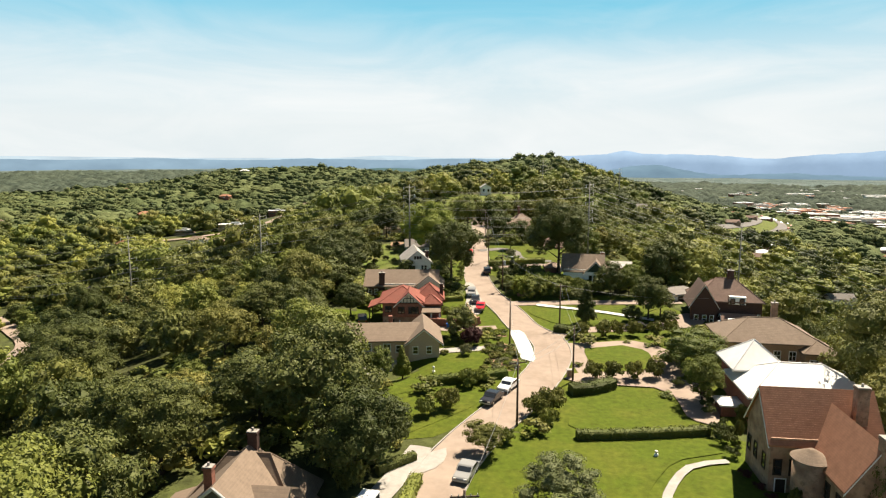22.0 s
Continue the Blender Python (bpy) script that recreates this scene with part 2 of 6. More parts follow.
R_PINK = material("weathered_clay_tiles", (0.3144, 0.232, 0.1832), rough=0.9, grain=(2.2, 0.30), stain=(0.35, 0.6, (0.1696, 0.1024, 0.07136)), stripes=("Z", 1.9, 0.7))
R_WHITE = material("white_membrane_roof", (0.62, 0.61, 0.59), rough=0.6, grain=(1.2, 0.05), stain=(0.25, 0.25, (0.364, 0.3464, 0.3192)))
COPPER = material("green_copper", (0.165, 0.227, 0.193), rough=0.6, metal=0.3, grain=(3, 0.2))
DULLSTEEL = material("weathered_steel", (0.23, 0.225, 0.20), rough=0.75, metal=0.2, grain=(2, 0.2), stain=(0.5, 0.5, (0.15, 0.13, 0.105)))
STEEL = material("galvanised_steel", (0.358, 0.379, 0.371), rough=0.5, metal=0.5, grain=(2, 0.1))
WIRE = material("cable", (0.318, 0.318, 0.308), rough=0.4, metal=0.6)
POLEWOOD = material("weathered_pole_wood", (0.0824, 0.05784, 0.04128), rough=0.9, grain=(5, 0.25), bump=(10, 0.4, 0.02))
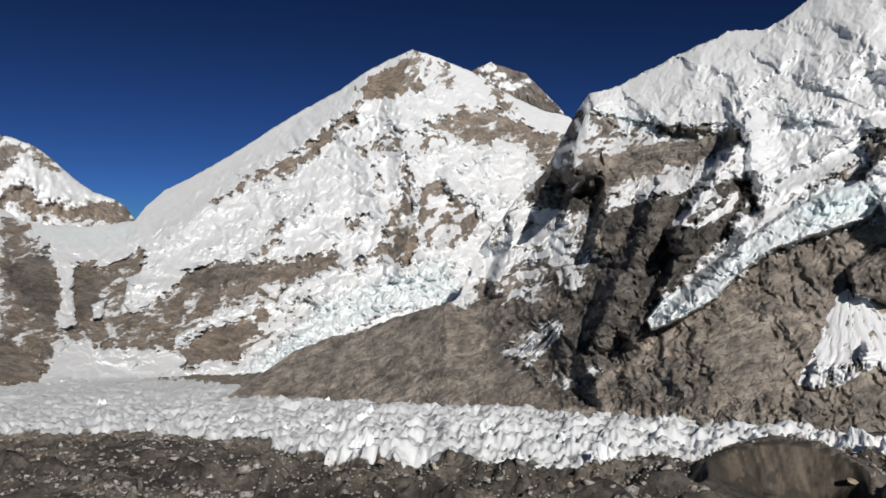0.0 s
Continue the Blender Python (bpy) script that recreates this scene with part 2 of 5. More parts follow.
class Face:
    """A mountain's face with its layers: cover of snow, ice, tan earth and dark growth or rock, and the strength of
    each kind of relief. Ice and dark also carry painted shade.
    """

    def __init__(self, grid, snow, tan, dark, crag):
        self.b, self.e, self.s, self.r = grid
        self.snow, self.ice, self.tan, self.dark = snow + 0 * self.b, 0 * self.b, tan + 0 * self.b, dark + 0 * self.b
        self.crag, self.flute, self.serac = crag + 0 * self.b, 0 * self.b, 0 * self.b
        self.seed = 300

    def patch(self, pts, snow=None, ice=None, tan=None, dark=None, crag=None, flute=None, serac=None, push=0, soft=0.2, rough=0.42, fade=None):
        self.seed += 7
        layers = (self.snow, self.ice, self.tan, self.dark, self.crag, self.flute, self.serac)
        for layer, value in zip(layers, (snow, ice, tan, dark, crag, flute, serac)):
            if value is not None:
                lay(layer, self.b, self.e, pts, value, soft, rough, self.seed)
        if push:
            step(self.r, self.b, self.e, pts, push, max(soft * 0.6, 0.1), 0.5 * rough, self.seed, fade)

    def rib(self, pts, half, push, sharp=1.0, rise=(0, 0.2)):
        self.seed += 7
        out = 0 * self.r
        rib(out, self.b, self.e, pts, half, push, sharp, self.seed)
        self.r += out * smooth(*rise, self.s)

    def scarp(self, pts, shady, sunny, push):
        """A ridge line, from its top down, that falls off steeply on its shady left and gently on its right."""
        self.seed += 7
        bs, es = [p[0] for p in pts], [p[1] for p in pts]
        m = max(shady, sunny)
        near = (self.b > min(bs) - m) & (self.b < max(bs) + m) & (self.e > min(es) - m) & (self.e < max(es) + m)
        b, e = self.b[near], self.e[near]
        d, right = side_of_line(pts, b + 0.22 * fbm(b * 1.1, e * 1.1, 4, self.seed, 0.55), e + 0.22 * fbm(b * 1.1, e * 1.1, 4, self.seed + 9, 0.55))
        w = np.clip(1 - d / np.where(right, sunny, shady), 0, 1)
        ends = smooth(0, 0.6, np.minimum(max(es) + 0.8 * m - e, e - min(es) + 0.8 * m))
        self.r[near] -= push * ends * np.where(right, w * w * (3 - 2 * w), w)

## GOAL
Report every line in the data above in which the word "Python" appears.

## THE RESULT
Continue the Blender Python (bpy) script that recreates this scene with part 2 of 6. More parts follow.
Continue the Blender Python (bpy) script that recreates this scene with part 2 of 5. More parts follow.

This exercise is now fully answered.